If the true population mean is 170 hours and the standard deviation of the sample means is 0.5 (as we saw before), then we can compute how many standard deviations away 172 is from the mean using a z-score: \(z = \frac{172 - 170}{0.5} = 4\). A z-score of 4 is very far in the tails of the normal distribution — much further than what we would expect by random chance. Therefore, yes, it would be surprising to observe a sample mean of 172 hours if the true mean were 170. This might suggest the true population mean is not 170 hours.

true_mean = 170
true_sd = 10
n = 400
repetitions = 5000

sample_means = []
for _ in range(repetitions):
    sample = np.random.normal(true_mean, true_sd, n)
    sample_means.append(np.mean(sample))

sim_table = Table().with_column("Sample Means", sample_means)

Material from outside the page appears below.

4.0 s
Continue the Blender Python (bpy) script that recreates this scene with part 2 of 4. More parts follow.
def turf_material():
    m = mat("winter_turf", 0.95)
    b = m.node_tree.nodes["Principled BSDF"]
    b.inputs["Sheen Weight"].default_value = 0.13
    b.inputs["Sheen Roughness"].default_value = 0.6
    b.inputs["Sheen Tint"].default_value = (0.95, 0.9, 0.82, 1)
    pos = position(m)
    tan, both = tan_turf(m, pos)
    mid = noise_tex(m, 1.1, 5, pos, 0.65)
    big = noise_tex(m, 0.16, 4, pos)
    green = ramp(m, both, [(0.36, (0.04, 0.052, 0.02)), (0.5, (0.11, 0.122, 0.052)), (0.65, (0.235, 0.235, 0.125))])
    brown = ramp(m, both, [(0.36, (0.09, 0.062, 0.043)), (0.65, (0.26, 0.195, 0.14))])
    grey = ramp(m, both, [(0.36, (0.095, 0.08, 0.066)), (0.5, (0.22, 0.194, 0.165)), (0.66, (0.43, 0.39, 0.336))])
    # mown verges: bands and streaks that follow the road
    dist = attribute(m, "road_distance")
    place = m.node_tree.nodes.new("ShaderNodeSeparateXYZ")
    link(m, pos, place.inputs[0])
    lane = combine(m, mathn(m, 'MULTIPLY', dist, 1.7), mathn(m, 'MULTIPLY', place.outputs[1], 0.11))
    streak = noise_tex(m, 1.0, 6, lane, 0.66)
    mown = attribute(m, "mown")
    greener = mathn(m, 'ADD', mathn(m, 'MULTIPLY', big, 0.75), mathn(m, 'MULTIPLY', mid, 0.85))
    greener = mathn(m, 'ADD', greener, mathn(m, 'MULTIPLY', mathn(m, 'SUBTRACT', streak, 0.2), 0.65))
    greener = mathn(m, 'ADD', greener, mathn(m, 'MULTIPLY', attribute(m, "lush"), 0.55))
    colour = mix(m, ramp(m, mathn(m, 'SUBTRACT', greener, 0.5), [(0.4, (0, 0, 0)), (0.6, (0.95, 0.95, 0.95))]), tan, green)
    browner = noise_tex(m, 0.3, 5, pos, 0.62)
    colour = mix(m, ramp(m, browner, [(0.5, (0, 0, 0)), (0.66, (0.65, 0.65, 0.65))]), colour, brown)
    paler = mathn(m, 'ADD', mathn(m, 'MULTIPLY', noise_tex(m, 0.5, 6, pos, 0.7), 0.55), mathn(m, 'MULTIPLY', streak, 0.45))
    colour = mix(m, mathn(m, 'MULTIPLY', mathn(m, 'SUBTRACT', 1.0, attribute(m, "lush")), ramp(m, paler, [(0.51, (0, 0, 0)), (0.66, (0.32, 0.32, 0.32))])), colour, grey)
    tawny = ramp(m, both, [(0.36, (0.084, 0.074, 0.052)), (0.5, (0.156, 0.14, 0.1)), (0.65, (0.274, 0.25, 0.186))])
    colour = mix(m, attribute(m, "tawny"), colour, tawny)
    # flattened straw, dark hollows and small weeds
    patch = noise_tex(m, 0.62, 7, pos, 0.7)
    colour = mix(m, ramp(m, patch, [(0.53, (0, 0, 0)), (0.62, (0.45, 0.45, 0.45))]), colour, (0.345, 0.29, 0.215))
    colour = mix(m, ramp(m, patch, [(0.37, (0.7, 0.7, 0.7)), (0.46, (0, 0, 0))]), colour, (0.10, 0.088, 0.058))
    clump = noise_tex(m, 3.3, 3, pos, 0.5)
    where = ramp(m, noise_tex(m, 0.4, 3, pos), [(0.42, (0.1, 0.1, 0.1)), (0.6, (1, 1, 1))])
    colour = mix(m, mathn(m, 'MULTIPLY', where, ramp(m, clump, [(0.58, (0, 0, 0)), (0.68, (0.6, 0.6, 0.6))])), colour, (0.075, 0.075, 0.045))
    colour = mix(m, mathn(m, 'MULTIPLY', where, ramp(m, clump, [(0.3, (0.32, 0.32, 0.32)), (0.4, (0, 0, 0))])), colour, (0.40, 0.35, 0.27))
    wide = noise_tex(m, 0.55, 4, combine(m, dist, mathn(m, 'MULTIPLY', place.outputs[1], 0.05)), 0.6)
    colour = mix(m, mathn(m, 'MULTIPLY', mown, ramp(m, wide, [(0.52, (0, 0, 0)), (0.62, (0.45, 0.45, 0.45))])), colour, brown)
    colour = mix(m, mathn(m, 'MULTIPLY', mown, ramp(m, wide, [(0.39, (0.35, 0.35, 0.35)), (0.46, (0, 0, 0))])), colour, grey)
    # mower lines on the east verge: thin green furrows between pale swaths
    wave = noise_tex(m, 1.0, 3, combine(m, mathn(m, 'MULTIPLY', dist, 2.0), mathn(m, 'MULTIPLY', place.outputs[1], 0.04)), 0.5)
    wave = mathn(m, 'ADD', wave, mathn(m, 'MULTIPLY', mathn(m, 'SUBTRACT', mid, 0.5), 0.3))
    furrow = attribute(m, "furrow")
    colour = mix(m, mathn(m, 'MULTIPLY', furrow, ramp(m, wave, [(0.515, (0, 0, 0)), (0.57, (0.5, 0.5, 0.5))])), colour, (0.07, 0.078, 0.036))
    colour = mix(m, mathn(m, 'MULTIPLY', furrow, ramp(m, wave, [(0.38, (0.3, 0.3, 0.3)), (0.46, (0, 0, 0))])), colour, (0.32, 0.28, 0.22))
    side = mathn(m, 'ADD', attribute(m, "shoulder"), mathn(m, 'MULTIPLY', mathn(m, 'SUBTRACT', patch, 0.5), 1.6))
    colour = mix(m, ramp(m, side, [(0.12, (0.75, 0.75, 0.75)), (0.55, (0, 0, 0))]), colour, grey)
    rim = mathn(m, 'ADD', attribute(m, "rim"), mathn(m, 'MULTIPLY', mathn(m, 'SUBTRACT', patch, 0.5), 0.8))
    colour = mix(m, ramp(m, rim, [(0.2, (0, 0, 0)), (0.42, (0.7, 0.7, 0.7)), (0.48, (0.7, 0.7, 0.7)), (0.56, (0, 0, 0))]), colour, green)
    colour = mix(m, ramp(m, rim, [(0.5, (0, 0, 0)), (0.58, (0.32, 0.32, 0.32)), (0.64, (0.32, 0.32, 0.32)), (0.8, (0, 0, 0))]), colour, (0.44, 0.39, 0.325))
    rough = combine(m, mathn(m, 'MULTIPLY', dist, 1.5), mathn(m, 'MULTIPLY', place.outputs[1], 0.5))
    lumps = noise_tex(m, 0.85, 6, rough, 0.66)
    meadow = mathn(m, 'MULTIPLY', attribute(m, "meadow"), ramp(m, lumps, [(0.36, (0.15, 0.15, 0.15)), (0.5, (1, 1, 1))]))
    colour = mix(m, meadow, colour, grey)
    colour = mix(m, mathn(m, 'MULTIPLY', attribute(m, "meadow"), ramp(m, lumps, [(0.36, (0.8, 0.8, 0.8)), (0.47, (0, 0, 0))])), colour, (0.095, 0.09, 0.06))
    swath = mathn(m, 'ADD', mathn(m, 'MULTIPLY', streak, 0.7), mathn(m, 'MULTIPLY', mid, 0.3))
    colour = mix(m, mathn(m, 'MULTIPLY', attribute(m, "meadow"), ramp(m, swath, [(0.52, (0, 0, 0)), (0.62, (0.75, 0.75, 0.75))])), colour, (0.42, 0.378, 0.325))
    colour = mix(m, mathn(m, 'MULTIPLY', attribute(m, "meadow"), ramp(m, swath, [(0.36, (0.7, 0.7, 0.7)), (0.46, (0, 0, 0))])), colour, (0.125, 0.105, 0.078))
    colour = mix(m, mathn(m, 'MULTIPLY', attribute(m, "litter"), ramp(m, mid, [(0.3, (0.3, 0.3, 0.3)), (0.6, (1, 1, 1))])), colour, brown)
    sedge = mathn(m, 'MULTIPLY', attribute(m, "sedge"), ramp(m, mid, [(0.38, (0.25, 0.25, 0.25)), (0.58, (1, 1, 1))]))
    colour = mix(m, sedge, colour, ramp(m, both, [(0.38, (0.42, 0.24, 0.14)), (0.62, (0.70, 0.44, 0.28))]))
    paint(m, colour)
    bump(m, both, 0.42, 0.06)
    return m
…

prop_extreme = np.count_nonzero((sim_table.column("Sample Means") >= 172) |
                                (sim_table.column("Sample Means") <= 168)) / repetitions

print("Simulated probability of observing 172 or more extreme:", prop_extreme)

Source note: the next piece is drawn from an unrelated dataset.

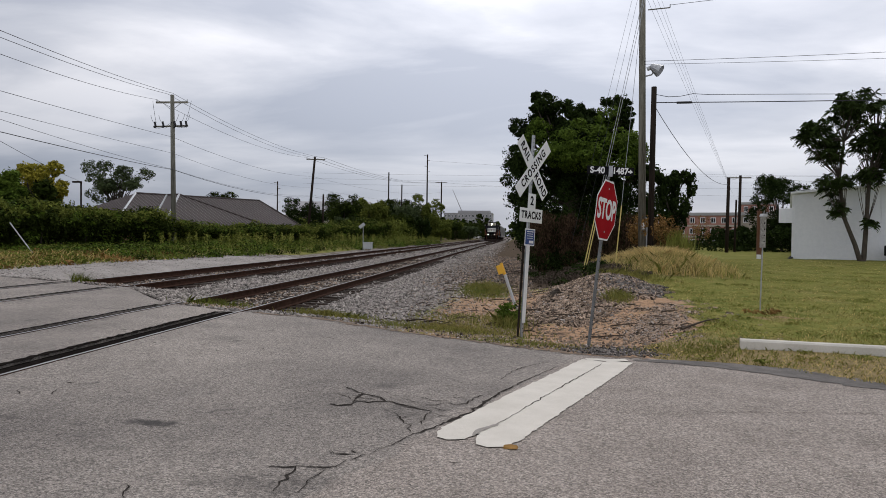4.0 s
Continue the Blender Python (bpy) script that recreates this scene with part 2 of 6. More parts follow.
M = dict(
    asphalt=None,
    rail_side=mat("rust", (0.024, 0.013, 0.009), (0.068, 0.037, 0.026), 6, 60, 0.95, 0.0, spec=0.03),
    rail_top=mat("worn_steel", (0.24, 0.235, 0.23), (0.40, 0.39, 0.38), 4, 80, 0.4, 0.85, 0.03),
    tie=mat("creosoted_timber", (0.016, 0.012, 0.010), (0.060, 0.047, 0.038), 5, 60, 0.98, rnd=0.35, spec=0.03),
    stone=mat("ballast_stone", (0.128, 0.115, 0.105), (0.36, 0.325, 0.292), 3, 40, 0.95, island=0.75, spec=0.1),
    rubble=mat("broken_rock", (0.066, 0.048, 0.037), (0.375, 0.285, 0.213), 3, 40, 0.97, island=0.9, spec=0.03),
    litter=mat("dead_wood", (0.03, 0.022, 0.016), (0.11, 0.085, 0.065), 4, 40, 0.95, island=0.5, spec=0.1),
    earth=mat("spilled_earth", (0.13, 0.095, 0.070), (0.24, 0.19, 0.145), 5, 60, 0.98, 0, 0.5, 0.05),
    crumbs=mat("broken_asphalt", (0.035, 0.032, 0.03), (0.20, 0.18, 0.165), 4, 40, 0.95, island=0.9, spec=0.1),
    stain=mat("bared_asphalt", (0.24, 0.22, 0.195), (0.38, 0.35, 0.315), 6, 70, 0.95, 0, 0.5, 0.1),
    crack=mat("crack_dirt", (0.022, 0.019, 0.017), (0.060, 0.053, 0.047), 12, 60, 1.0, spec=0.0),
    slot_dark=mat("flangeway_dirt_and_shade", (0.006, 0.0055, 0.005), (0.020, 0.017, 0.015), 8, 60, 1.0, spec=0.0),
    paint=mat("road_paint", (0.50, 0.465, 0.40), (0.63, 0.59, 0.52), 3, 90, 0.8, 0, 0.25),
    concrete=mat("cast_concrete", (0.42, 0.39, 0.34), (0.58, 0.55, 0.49), 3, 60, 0.9),
    wood=mat("weathered_pole_wood", (0.058, 0.052, 0.040), (0.26, 0.25, 0.205), 5, 40, 0.92, rnd=0.15, spec=0.12, along=(1, 1, 0.06)),
    wood_grey=mat("silvered_pole_wood", (0.055, 0.053, 0.043), (0.24, 0.235, 0.20), 5, 40, 0.92, rnd=0.1, spec=0.1, along=(1, 1, 0.06)),
    wood_dark=mat("dark_pole_wood", (0.010, 0.008, 0.006), (0.040, 0.030, 0.024), 5, 40, 0.95, spec=0.04, along=(1, 1, 0.06)),
    galv=mat("galvanised_steel", (0.28, 0.29, 0.30), (0.45, 0.46, 0.47), 6, 60, 0.45, 0.7, 0.05),
    galv_dull=mat("dulled_zinc", (0.10, 0.105, 0.105), (0.22, 0.225, 0.225), 6, 60, 0.65, 0.3, 0.05),
    grey_paint=mat("grey_enamel", (0.36, 0.38, 0.39), (0.48, 0.49, 0.50), 4, 40, 0.5, 0, 0.03),
    wire=mat("cable", (0.02, 0.02, 0.022), (0.05, 0.05, 0.055), 2, 20, 0.6, 0.3, 0),
    sign_white=mat("reflective_white", (0.60, 0.61, 0.60), (0.72, 0.73, 0.72), 3, 40, 0.45, 0, 0.02),
    sign_red=mat("reflective_red", (0.24, 0.003, 0.007), (0.32, 0.006, 0.011), 3, 30, 0.7, 0, 0.02, 0.04),
    sign_blue=mat("reflective_blue", (0.008, 0.035, 0.15), (0.014, 0.055, 0.21), 3, 30, 0.4, 0, 0.02),
    ink=mat("black_lettering", (0.006, 0.006, 0.007), (0.012, 0.012, 0.013), 3, 30, 0.8, 0, 0, 0.06),
    yellow=mat("yellow_plastic", (0.60, 0.31, 0.02), (0.74, 0.42, 0.04), 4, 40, 0.5, 0, 0.02),
    guard=mat("faded_yellow_plastic", (0.50, 0.38, 0.10), (0.62, 0.50, 0.19), 3, 30, 0.6, 0, 0.02),
    orange=mat("orange_plastic", (0.72, 0.12, 0.03), (0.85, 0.18, 0.05), 4, 40, 0.5, 0, 0.02),
    bark=mat("bark", (0.03, 0.024, 0.018), (0.085, 0.07, 0.055), 5, 30, 0.95, 0, 0.5),
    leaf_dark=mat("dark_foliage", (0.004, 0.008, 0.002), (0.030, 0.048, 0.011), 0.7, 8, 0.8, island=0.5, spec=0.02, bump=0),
    leaf_grey=mat("grey_green_foliage", (0.030, 0.045, 0.018), (0.10, 0.125, 0.055), 0.5, 6, 0.8, island=0.5, spec=0.03, bump=0, trans=0.15),
    leaf_dark2=mat("sumac_foliage", (0.012, 0.022, 0.006), (0.045, 0.068, 0.018), 0.7, 8, 0.8, island=0.4, spec=0.03, bump=0, trans=0.1),
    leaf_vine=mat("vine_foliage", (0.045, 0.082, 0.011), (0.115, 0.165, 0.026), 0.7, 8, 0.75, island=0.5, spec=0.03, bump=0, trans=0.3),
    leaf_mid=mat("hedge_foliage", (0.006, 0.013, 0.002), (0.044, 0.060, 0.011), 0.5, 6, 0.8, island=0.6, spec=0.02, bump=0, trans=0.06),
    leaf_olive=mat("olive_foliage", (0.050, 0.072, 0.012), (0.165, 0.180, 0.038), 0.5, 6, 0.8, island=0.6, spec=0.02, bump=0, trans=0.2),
    leaf_yellow=mat("yellowing_foliage", (0.17, 0.165, 0.022), (0.40, 0.34, 0.05), 0.6, 6, 0.8, island=0.45, spec=0.03, bump=0, trans=0.3),
    leaf_rust=mat("browned_foliage", (0.11, 0.062, 0.022), (0.27, 0.155, 0.055), 0.6, 6, 0.8, island=0.45, bump=0, spec=0.03),
    grass=mat("lawn_blades", (0.100, 0.142, 0.026), (0.310, 0.255, 0.086), 0.55, 5, 0.85, island=0.4, bump=0, spec=0.02, trans=0.35),
    straw=mat("dry_grass", (0.46, 0.34, 0.13), (0.72, 0.57, 0.26), 0.5, 6, 0.85, island=0.35, bump=0, spec=0.02, trans=0.35),
    weed=mat("tall_weeds", (0.10, 0.135, 0.022), (0.29, 0.28, 0.075), 0.4, 5, 0.85, island=0.45, bump=0, spec=0.02, trans=0.35),
    roof=mat("standing_seam_metal", (0.036, 0.027, 0.025), (0.060, 0.046, 0.043), 0.3, 6, 0.6, 0.0, 0.05, 0.15),
    # Paler than the roof pan: the seams' sky-lit edges are put into this colour.
    seam=mat("raised_roof_seam", (0.085, 0.070, 0.066), (0.12, 0.10, 0.095), 0.3, 6, 0.5, 0.0, 0.03, 0.3),
    wall_pale=mat("pale_wall", (0.30, 0.27, 0.23), (0.40, 0.36, 0.31), 0.4, 8, 0.9),
    white_metal=mat("white_ribbed_metal", (0.66, 0.68, 0.70), (0.78, 0.79, 0.81), 0.25, 5, 0.6, 0.0, 0.02),
    brick=mat("far_brick", (0.25, 0.115, 0.095), (0.35, 0.18, 0.15), 0.2, 4, 0.9),
    far_grey=mat("far_facade", (0.26, 0.26, 0.27), (0.34, 0.33, 0.33), 0.05, 0.6, 0.85, bump=0),
    glass=glass("window_glass"),
    black=mat("black_enamel", (0.0022, 0.0022, 0.0025), (0.0060, 0.0056, 0.0058), 1.5, 20, 0.75, 0, 0.05, 0.02),
    grime=mat("undercarriage_grime", (0.006, 0.005, 0.0045), (0.020, 0.016, 0.013), 3, 30, 0.97, spec=0.02),
    pilot=mat("worn_black_steel", (0.004, 0.0032, 0.003), (0.017, 0.011, 0.009), 5, 40, 0.9, spec=0.03),
    loco_white=mat("white_enamel", (0.60, 0.60, 0.57), (0.74, 0.74, 0.71), 2, 20, 0.5, 0, 0.02),
    rail_orange=mat("handrail_orange", (0.30, 0.10, 0.05), (0.44, 0.18, 0.09), 3, 30, 0.6, 0, 0.02),
    hopper=mat("hopper_grey", (0.20, 0.20, 0.19), (0.33, 0.33, 0.31), 0.8, 10, 0.7, 0, 0.05),
    board=mat("number_board", (0.42, 0.41, 0.33), (0.52, 0.51, 0.42), 3, 30, 0.5, 0, 0),
    lamp=glow("lamp_on", (1.0, 0.86, 0.66), 45.0),
)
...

sim_table.hist("Sample Means")
Simulated probability of observing 172 or more extreme: 0.0002


10.2.3 (c)

If Aayan had not told you what the SD of the distribution of sample means was, could you estimate it from the data in the sample? If yes, how?

Answer

We know that the sample size is 400 and that the standard deviation of our sample was 10 hours. Since the SD of sample means is equal to \(Population \; SD / \sqrt{Sample \; size}\), we can substitute the sample SD (i.e., 10 hours) in place of the \(Population \; SD\) in this formula (assuming the sample is representative of the population) and calculate the value!\

SD of all possible sample means = 10 hours / \(\sqrt{400}\) = 10 hours / 20 = 0.5 hours.

Sample vs Population SD
  • For large samples, the sample SD is a good approximation of the population SD.
  • Even if sampling without replacement, the difference is negligible if the sample is very small relative to the population.
  • This logic is similar to bootstrapping: if the sample represents the population, we can treat the sample SD as the population SD.